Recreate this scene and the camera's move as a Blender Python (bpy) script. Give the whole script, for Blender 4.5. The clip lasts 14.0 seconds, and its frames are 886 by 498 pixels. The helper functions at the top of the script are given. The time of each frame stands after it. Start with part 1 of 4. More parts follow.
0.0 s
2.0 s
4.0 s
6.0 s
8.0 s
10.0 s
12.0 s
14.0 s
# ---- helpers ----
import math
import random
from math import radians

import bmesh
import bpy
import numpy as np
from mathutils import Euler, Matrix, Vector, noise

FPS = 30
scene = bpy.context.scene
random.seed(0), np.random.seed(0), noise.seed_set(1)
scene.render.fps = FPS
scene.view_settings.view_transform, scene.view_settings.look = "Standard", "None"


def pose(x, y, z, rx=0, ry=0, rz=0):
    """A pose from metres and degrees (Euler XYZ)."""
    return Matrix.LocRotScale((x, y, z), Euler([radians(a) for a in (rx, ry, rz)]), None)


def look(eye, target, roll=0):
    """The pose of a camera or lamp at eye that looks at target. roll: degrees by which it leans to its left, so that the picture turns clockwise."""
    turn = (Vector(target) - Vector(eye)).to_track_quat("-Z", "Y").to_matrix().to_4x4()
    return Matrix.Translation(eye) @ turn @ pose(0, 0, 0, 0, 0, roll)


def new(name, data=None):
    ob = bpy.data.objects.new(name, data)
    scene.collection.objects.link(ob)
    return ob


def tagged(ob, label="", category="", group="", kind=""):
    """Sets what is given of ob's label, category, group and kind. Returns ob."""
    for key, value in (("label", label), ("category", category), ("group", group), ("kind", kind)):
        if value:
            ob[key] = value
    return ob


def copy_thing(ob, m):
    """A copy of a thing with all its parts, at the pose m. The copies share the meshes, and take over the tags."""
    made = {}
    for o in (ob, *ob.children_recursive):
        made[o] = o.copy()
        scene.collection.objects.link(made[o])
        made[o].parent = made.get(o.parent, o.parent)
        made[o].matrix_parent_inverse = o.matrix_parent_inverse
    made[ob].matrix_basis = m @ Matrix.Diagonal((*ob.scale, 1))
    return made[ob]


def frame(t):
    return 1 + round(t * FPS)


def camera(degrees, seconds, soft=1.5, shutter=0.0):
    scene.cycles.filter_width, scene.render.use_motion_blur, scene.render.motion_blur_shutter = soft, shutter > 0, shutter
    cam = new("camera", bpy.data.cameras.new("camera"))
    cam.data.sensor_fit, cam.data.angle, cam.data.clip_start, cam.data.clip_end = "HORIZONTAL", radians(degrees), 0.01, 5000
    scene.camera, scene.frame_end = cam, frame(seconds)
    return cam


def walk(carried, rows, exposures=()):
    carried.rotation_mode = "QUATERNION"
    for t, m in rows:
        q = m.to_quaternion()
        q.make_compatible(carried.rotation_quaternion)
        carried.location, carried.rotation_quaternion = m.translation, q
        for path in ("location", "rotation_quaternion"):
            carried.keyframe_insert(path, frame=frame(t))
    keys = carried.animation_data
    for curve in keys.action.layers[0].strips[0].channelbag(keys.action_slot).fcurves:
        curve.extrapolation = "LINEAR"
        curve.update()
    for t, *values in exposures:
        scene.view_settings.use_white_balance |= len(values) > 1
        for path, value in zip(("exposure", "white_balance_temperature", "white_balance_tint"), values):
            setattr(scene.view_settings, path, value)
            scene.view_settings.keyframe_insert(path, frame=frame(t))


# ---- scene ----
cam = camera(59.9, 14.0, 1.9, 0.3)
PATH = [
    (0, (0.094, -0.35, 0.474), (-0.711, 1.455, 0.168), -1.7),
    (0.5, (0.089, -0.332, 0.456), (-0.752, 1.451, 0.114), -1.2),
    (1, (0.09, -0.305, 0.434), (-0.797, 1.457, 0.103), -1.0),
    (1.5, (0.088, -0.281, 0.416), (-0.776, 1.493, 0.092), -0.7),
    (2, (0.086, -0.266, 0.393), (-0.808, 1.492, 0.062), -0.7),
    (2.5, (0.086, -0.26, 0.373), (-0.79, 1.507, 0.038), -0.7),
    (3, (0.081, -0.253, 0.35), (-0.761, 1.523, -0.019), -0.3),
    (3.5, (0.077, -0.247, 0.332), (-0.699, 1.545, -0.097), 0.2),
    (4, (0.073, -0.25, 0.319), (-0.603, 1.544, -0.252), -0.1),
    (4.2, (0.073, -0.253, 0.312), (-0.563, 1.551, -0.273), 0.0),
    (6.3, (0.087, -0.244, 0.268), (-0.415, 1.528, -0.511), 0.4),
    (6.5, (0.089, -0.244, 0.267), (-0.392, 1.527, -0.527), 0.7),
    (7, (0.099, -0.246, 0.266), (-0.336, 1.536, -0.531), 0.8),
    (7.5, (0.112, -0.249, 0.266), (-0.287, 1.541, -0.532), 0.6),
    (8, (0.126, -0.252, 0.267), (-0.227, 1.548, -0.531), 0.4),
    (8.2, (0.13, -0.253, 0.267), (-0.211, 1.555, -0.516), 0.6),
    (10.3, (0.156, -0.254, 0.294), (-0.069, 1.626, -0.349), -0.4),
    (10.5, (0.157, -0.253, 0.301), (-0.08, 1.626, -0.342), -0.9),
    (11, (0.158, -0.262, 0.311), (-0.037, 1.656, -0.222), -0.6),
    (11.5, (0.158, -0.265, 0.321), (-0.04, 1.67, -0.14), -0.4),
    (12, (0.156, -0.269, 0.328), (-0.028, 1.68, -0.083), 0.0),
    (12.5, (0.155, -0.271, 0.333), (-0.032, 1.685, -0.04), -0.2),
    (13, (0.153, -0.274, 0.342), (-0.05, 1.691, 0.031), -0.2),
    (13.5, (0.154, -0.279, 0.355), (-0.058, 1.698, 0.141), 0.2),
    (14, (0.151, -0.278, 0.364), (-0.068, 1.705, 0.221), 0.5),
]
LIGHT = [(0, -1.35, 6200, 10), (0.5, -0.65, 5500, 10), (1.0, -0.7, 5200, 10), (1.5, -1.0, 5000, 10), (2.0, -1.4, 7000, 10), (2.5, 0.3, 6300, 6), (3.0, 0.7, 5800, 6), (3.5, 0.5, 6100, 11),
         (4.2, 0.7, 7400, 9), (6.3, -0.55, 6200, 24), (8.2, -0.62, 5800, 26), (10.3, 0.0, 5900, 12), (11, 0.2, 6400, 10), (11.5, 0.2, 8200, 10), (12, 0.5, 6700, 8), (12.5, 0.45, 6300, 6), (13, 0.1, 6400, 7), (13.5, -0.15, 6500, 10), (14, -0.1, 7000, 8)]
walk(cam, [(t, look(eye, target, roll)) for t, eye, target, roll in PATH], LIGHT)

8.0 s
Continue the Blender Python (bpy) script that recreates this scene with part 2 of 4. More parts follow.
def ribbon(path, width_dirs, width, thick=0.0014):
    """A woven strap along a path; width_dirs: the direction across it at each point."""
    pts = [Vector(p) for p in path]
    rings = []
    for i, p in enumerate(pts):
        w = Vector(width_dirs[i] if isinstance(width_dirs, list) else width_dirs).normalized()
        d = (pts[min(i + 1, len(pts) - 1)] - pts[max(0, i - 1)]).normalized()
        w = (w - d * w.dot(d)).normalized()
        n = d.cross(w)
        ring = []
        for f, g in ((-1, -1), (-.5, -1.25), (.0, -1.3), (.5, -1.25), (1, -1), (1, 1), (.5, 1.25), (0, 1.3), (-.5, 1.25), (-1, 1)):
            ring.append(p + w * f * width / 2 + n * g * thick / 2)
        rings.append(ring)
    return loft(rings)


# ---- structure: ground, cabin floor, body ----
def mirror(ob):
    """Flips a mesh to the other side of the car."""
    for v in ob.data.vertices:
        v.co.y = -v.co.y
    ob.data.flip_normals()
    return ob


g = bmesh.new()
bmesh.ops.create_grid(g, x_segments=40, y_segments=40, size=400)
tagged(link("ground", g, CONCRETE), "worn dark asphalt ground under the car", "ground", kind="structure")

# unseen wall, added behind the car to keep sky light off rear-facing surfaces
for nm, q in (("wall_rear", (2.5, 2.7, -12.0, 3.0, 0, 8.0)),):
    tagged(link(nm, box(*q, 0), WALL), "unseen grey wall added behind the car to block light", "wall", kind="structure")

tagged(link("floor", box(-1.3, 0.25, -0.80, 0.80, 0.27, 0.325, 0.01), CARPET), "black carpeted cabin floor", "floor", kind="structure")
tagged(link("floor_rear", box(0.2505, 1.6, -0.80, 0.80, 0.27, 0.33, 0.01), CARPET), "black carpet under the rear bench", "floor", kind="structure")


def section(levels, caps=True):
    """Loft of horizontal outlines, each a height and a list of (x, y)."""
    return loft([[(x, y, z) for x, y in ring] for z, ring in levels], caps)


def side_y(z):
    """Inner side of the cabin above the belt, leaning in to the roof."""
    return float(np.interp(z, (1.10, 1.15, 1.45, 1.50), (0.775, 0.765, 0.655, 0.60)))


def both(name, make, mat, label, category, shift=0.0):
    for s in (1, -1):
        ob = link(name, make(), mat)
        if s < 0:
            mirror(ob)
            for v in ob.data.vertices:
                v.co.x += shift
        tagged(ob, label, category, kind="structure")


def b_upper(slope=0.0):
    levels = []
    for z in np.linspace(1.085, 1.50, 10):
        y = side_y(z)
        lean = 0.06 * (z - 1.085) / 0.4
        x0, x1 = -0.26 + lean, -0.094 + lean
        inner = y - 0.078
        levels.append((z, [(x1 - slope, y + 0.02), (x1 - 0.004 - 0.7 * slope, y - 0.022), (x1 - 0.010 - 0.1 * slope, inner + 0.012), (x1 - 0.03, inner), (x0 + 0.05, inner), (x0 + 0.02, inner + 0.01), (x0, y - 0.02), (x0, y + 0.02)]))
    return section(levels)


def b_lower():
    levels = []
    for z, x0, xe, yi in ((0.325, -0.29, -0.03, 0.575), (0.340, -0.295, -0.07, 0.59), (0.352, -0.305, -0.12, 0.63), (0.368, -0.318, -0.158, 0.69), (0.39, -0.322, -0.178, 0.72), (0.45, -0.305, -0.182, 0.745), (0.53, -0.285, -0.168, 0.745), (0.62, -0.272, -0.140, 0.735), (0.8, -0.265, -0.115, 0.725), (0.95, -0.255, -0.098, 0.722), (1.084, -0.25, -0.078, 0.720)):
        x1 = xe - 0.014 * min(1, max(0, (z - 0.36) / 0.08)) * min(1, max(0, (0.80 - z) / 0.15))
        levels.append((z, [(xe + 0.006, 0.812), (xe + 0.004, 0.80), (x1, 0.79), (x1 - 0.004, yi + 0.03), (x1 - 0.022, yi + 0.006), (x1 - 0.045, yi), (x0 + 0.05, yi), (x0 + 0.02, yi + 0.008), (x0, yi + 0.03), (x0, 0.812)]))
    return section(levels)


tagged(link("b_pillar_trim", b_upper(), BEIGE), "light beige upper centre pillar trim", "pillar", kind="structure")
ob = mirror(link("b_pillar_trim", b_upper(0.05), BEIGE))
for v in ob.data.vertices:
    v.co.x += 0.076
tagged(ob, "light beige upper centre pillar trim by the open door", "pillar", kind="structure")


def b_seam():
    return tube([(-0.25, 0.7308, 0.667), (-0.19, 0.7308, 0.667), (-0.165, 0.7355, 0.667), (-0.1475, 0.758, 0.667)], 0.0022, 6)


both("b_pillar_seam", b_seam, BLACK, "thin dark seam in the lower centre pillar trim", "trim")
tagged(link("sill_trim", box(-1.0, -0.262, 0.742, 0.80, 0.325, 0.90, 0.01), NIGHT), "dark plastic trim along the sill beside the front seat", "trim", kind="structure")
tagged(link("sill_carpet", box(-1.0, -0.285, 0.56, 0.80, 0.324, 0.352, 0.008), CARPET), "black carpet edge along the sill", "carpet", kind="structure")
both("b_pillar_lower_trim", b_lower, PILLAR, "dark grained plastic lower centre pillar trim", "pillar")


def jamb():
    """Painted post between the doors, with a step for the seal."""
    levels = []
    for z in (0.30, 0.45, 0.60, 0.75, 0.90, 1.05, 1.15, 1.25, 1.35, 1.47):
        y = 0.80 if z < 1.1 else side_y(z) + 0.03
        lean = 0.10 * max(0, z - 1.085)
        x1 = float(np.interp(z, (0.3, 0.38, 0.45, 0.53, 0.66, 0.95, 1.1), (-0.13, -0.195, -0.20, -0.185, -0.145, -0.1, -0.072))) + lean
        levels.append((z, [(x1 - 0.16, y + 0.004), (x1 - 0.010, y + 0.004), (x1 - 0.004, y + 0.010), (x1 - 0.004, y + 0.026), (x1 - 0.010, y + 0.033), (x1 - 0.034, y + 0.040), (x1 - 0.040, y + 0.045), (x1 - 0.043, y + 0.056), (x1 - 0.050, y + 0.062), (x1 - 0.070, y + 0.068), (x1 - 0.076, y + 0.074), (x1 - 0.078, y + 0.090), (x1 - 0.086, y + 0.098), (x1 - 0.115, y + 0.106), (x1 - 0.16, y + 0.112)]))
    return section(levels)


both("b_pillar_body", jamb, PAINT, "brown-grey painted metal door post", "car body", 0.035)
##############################
Print, without alteration, the lines from the line with "what is given" to the line with "scene.view_settings.use_white_balance |= len(values)". Include both of them, and omit every other line.

* [Result]
    """Sets what is given of ob's label, category, group and kind. Returns ob."""
    for key, value in (("label", label), ("category", category), ("group", group), ("kind", kind)):
        if value:
            ob[key] = value
    return ob


def copy_thing(ob, m):
    """A copy of a thing with all its parts, at the pose m. The copies share the meshes, and take over the tags."""
    made = {}
    for o in (ob, *ob.children_recursive):
        made[o] = o.copy()
        scene.collection.objects.link(made[o])
        made[o].parent = made.get(o.parent, o.parent)
        made[o].matrix_parent_inverse = o.matrix_parent_inverse
    made[ob].matrix_basis = m @ Matrix.Diagonal((*ob.scale, 1))
    return made[ob]


def frame(t):
    return 1 + round(t * FPS)


def camera(degrees, seconds, soft=1.5, shutter=0.0):
    scene.cycles.filter_width, scene.render.use_motion_blur, scene.render.motion_blur_shutter = soft, shutter > 0, shutter
    cam = new("camera", bpy.data.cameras.new("camera"))
    cam.data.sensor_fit, cam.data.angle, cam.data.clip_start, cam.data.clip_end = "HORIZONTAL", radians(degrees), 0.01, 5000
    scene.camera, scene.frame_end = cam, frame(seconds)
    return cam


def walk(carried, rows, exposures=()):
    carried.rotation_mode = "QUATERNION"
    for t, m in rows:
        q = m.to_quaternion()
        q.make_compatible(carried.rotation_quaternion)
        carried.location, carried.rotation_quaternion = m.translation, q
        for path in ("location", "rotation_quaternion"):
            carried.keyframe_insert(path, frame=frame(t))
    keys = carried.animation_data
    for curve in keys.action.layers[0].strips[0].channelbag(keys.action_slot).fcurves:
        curve.extrapolation = "LINEAR"
        curve.update()
    for t, *values in exposures:
        scene.view_settings.use_white_balance |= len(values) > 1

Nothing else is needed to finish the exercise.